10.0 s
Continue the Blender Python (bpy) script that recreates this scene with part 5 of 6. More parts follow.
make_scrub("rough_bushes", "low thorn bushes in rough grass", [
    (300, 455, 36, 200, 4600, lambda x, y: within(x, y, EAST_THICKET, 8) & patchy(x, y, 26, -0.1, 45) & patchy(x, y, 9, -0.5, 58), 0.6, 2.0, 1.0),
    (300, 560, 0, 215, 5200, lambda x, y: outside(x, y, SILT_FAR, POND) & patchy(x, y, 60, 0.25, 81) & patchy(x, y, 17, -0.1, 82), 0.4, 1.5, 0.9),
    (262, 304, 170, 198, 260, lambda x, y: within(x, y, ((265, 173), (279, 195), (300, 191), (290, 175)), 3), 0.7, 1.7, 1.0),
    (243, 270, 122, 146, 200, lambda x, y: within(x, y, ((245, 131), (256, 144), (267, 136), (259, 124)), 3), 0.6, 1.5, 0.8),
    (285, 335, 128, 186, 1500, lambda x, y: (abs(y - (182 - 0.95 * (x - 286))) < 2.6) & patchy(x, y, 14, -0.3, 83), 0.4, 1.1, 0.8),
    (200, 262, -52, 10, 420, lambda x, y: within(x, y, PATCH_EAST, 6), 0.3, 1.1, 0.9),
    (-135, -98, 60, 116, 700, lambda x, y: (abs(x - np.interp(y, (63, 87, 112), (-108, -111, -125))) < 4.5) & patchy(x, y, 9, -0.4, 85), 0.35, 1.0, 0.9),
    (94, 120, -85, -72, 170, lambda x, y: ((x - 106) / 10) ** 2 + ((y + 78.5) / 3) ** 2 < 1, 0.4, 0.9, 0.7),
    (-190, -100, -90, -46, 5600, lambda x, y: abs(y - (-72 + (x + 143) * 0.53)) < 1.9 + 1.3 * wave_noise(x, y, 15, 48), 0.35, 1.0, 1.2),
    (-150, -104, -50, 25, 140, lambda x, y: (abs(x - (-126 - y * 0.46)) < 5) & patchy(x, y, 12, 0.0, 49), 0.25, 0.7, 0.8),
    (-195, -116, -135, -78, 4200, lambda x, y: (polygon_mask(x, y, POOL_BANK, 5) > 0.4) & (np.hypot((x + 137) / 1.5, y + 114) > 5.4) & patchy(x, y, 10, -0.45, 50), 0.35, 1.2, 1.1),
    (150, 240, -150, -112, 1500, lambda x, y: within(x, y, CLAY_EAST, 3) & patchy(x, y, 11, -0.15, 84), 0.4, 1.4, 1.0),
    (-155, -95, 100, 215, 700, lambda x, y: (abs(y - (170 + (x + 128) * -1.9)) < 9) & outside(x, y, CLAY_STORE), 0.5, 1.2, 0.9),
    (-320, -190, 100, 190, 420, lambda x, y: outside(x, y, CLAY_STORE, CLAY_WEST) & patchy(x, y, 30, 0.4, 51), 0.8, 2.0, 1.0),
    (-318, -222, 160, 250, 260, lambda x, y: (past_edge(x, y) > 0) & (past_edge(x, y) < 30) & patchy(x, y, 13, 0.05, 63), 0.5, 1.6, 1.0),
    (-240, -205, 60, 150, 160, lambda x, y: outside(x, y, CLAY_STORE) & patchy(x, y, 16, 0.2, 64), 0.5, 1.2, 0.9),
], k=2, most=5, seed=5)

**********

▸ Aim: Could you quote the material above in full, exactly as it stands?

▸ Task response:
10.0 s
Continue the Blender Python (bpy) script that recreates this scene with part 5 of 6. More parts follow.
make_scrub("rough_bushes", "low thorn bushes in rough grass", [
    (300, 455, 36, 200, 4600, lambda x, y: within(x, y, EAST_THICKET, 8) & patchy(x, y, 26, -0.1, 45) & patchy(x, y, 9, -0.5, 58), 0.6, 2.0, 1.0),
    (300, 560, 0, 215, 5200, lambda x, y: outside(x, y, SILT_FAR, POND) & patchy(x, y, 60, 0.25, 81) & patchy(x, y, 17, -0.1, 82), 0.4, 1.5, 0.9),
    (262, 304, 170, 198, 260, lambda x, y: within(x, y, ((265, 173), (279, 195), (300, 191), (290, 175)), 3), 0.7, 1.7, 1.0),
    (243, 270, 122, 146, 200, lambda x, y: within(x, y, ((245, 131), (256, 144), (267, 136), (259, 124)), 3), 0.6, 1.5, 0.8),
    (285, 335, 128, 186, 1500, lambda x, y: (abs(y - (182 - 0.95 * (x - 286))) < 2.6) & patchy(x, y, 14, -0.3, 83), 0.4, 1.1, 0.8),
    (200, 262, -52, 10, 420, lambda x, y: within(x, y, PATCH_EAST, 6), 0.3, 1.1, 0.9),
    (-135, -98, 60, 116, 700, lambda x, y: (abs(x - np.interp(y, (63, 87, 112), (-108, -111, -125))) < 4.5) & patchy(x, y, 9, -0.4, 85), 0.35, 1.0, 0.9),
    (94, 120, -85, -72, 170, lambda x, y: ((x - 106) / 10) ** 2 + ((y + 78.5) / 3) ** 2 < 1, 0.4, 0.9, 0.7),
    (-190, -100, -90, -46, 5600, lambda x, y: abs(y - (-72 + (x + 143) * 0.53)) < 1.9 + 1.3 * wave_noise(x, y, 15, 48), 0.35, 1.0, 1.2),
    (-150, -104, -50, 25, 140, lambda x, y: (abs(x - (-126 - y * 0.46)) < 5) & patchy(x, y, 12, 0.0, 49), 0.25, 0.7, 0.8),
    (-195, -116, -135, -78, 4200, lambda x, y: (polygon_mask(x, y, POOL_BANK, 5) > 0.4) & (np.hypot((x + 137) / 1.5, y + 114) > 5.4) & patchy(x, y, 10, -0.45, 50), 0.35, 1.2, 1.1),
    (150, 240, -150, -112, 1500, lambda x, y: within(x, y, CLAY_EAST, 3) & patchy(x, y, 11, -0.15, 84), 0.4, 1.4, 1.0),
    (-155, -95, 100, 215, 700, lambda x, y: (abs(y - (170 + (x + 128) * -1.9)) < 9) & outside(x, y, CLAY_STORE), 0.5, 1.2, 0.9),
    (-320, -190, 100, 190, 420, lambda x, y: outside(x, y, CLAY_STORE, CLAY_WEST) & patchy(x, y, 30, 0.4, 51), 0.8, 2.0, 1.0),
    (-318, -222, 160, 250, 260, lambda x, y: (past_edge(x, y) > 0) & (past_edge(x, y) < 30) & patchy(x, y, 13, 0.05, 63), 0.5, 1.6, 1.0),
    (-240, -205, 60, 150, 160, lambda x, y: outside(x, y, CLAY_STORE) & patchy(x, y, 16, 0.2, 64), 0.5, 1.2, 0.9),
], k=2, most=5, seed=5)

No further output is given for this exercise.